* Start SOURCE EXCERPT *
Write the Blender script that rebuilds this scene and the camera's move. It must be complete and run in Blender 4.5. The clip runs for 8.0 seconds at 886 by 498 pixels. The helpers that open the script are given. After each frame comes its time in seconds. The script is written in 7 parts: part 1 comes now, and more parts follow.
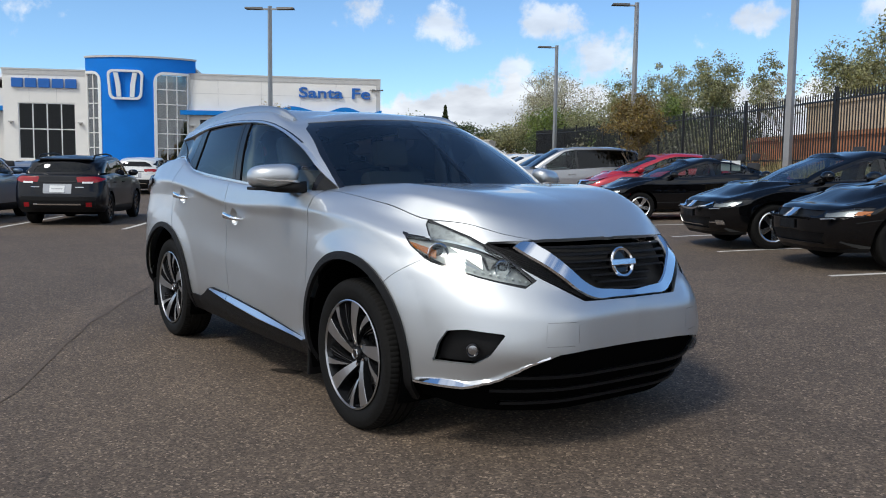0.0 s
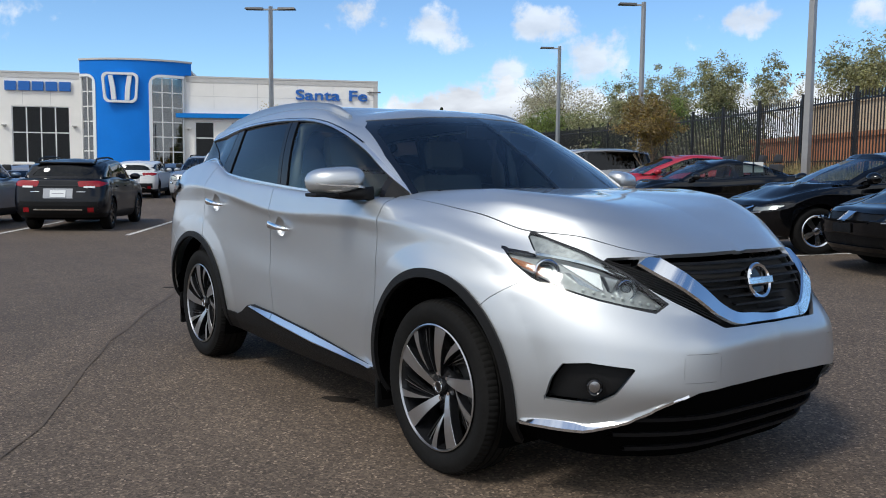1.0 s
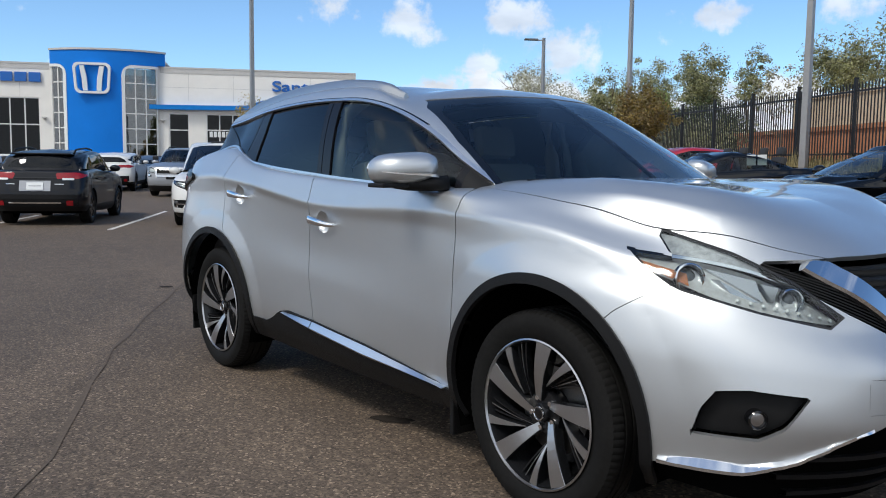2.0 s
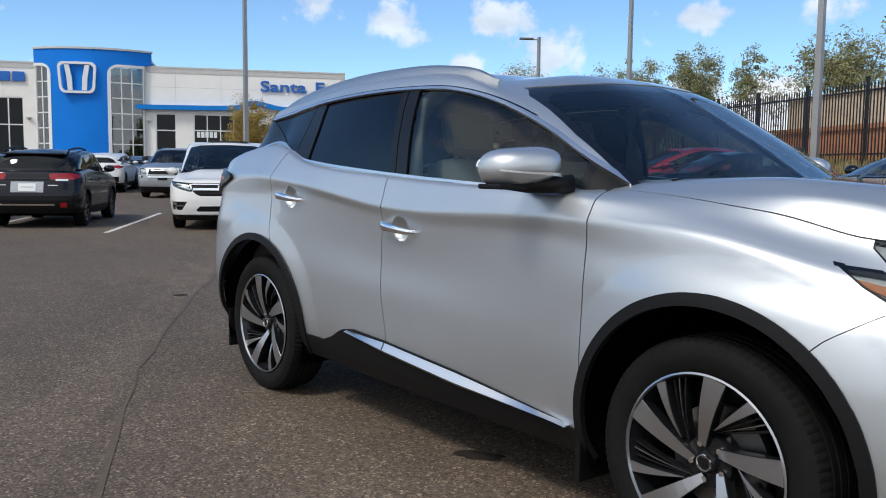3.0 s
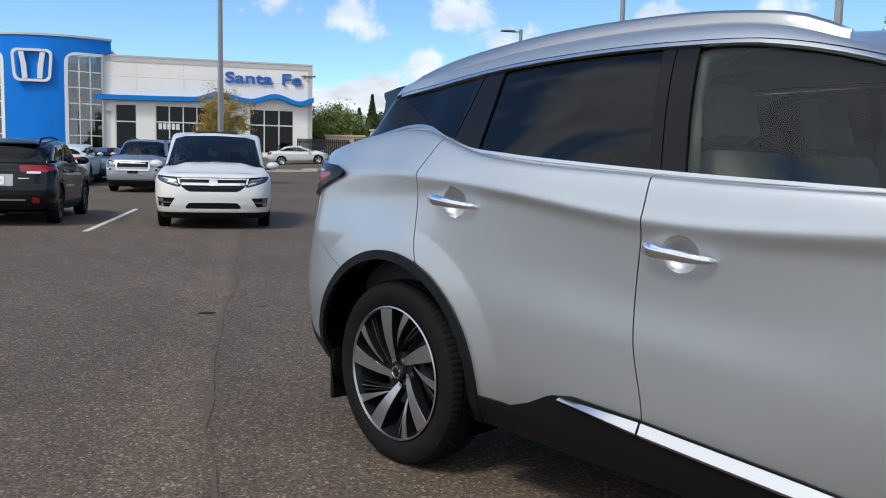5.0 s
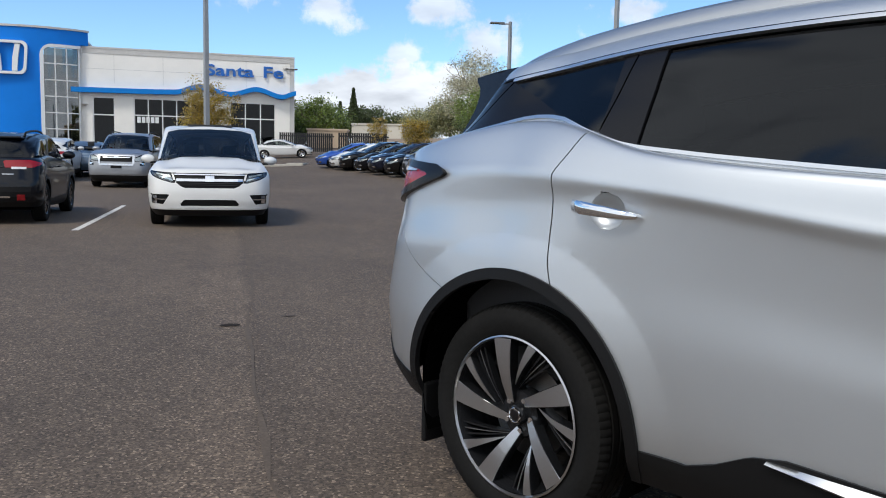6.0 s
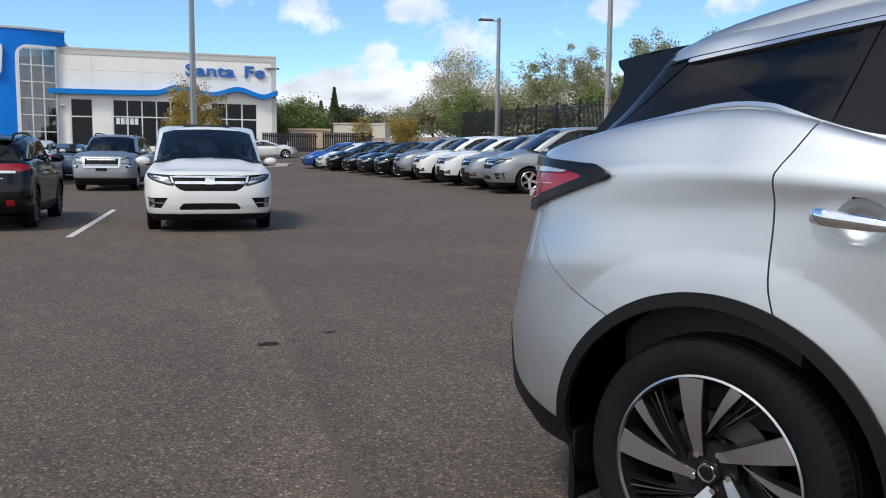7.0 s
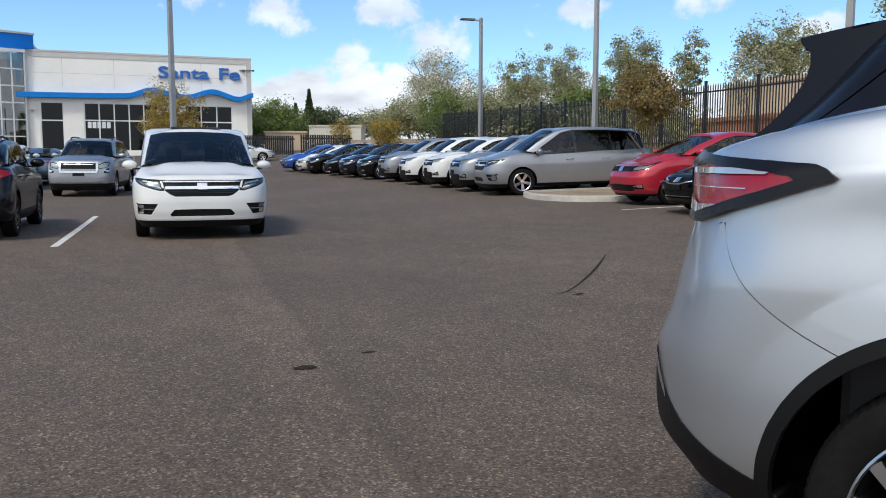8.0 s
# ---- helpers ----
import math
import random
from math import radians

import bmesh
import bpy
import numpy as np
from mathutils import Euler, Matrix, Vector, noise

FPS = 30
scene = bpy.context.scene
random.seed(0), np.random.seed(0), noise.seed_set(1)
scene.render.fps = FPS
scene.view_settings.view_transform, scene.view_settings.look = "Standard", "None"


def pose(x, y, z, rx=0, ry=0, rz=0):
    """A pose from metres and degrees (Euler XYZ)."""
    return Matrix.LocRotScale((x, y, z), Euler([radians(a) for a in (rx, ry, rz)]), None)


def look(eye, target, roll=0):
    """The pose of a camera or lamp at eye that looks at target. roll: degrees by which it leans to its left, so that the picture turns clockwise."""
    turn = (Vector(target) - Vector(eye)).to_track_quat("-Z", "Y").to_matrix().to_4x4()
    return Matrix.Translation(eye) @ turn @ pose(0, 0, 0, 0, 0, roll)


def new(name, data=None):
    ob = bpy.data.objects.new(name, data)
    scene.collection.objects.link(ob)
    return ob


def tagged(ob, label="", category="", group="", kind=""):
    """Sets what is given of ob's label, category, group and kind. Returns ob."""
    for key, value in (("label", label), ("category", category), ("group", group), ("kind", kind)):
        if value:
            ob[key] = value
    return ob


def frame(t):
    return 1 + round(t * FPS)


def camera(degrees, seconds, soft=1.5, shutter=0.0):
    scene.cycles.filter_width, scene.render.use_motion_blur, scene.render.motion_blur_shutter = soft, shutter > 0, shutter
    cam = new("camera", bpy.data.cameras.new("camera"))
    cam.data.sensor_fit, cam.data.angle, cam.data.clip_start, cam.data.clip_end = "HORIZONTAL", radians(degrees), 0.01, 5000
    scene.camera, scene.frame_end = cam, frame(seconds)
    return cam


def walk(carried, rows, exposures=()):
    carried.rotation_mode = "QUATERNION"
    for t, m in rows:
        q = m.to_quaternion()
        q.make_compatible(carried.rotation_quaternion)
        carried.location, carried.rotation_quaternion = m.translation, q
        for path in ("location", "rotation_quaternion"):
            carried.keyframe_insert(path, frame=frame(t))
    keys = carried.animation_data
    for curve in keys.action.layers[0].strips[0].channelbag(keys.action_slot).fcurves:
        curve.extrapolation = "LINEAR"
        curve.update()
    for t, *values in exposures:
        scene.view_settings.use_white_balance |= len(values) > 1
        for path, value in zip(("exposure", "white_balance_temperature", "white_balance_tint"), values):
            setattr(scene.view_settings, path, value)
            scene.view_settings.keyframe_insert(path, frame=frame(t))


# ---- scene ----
* End SOURCE EXCERPT *
TASK DIRECTIONS:
Copy exactly the lines running from the beginning of the listing through the line that has "of a camera". Drop the pictures.

OUTPUT OF THE TASK:
Write the Blender script that rebuilds this scene and the camera's move. It must be complete and run in Blender 4.5. The clip runs for 8.0 seconds at 886 by 498 pixels. The helpers that open the script are given. After each frame comes its time in seconds. The script is written in 7 parts: part 1 comes now, and more parts follow.
0.0 s
1.0 s
2.0 s
3.0 s
5.0 s
6.0 s
7.0 s
8.0 s
# ---- helpers ----
import math
import random
from math import radians

import bmesh
import bpy
import numpy as np
from mathutils import Euler, Matrix, Vector, noise

FPS = 30
scene = bpy.context.scene
random.seed(0), np.random.seed(0), noise.seed_set(1)
scene.render.fps = FPS
scene.view_settings.view_transform, scene.view_settings.look = "Standard", "None"


def pose(x, y, z, rx=0, ry=0, rz=0):
    """A pose from metres and degrees (Euler XYZ)."""
    return Matrix.LocRotScale((x, y, z), Euler([radians(a) for a in (rx, ry, rz)]), None)


def look(eye, target, roll=0):
    """The pose of a camera or lamp at eye that looks at target. roll: degrees by which it leans to its left, so that the picture turns clockwise."""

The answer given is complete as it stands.